Friday, March 7, 2014
By Tom Chard firstname.lastname@example.org
Ryan Flaherty of Portland realized his dream Monday when Baltimore Orioles Manager Buck Showalter announced in front of the team that Flaherty had made the big leagues.
Ryan Flaherty played in 25 games this spring with the Orioles, hitting .232 with a homer and 10 RBI.
The Associated Press
WHO: Minnesota Twins at Orioles
WHEN: 3:05 p.m. Friday
TELEVISION: MLB Network
"It was pretty surreal," said Flaherty, the former Deering High standout.
"Growing up, whenever you play a game in the backyard or on the playground, you dream of playing in the big leagues. It was definitely a once in a lifetime moment," he said.
Flaherty said he was sitting with his teammates before a scrimmage with Florida Southern.

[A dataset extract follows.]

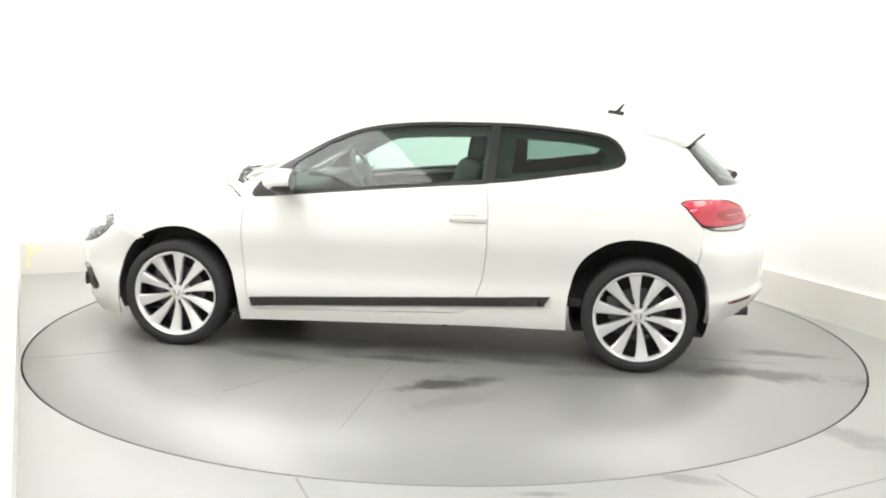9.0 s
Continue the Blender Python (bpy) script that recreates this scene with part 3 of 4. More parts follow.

"Buck was talking about how one of the toughest jobs as a manager is when he has to cut players, but that one of the most rewarding jobs is telling a player he's going to the big leagues. He said to me 'Congratulations, you're going to the big leagues'. The rest of the team clapped and shook my hand. It was interesting listening to the veterans talk about when they heard they were going to the big leagues," he said.
Adding to the moment, said Flaherty, was that Mike Bordick, a former Oriole player and University of Maine player, was at the team meeting.
"Mike has been a coach during spring training and has really helped me with infield play. Being able to go through spring training with him there made it more special," said Flaherty.
Bordick will serve as a color commentator on Orioles' broadcasts this season. When Flaherty makes his first appearance in a regular-season game, and that could be Friday when the Orioles open at home against Minnesota, Bordick will no longer be the last position player from Maine to play in the major leagues. Although Bordick spent most of his young life in Maine and played at Hampden Academy, he's not a native. He was born in Michigan.
"I've been kidding him that I'm the true Mainer," said Flaherty.
As spring training progressed, Flaherty felt he had a good chance of making the team. A Rule 5 draft pickup by the Orioles from the Cubs, Flaherty's ability to play several positions helped his chances. A shortstop in high school and in college at Vanderbilt, Flaherty has played all four infield positions along with right and left field this spring.
He played in 25 games and hit .232 with one homer and 10 RBI.
At each level, Flaherty has taken a measured approach -- not getting too high or too low.
"Baseball is baseball," he said. "You try to improve at each level."
Proud parents, Ed and Debbie, got the news through Ryan's text Monday afternoon. Ed Flaherty is the longtime baseball coach at USM.
It read: "I made the big leagues! Call you guys after batting practice," said Ed.
"I missed a lot of his games in college because I was coaching. I watched him grow up and then he goes to college. All of a sudden, he's a different kid in terms of maturity and ability. We're so proud and excited. It's a dream of every kid when he first picks up a glove. If he only plays one game in the big leagues, I'll be as proud as ever."
While his father missed a few of his college games, there's one game he won't miss -- Ryan's first in the major leagues.
"I'm planning to be at the game Friday in Baltimore. I can't miss his first big league at-bat," he said.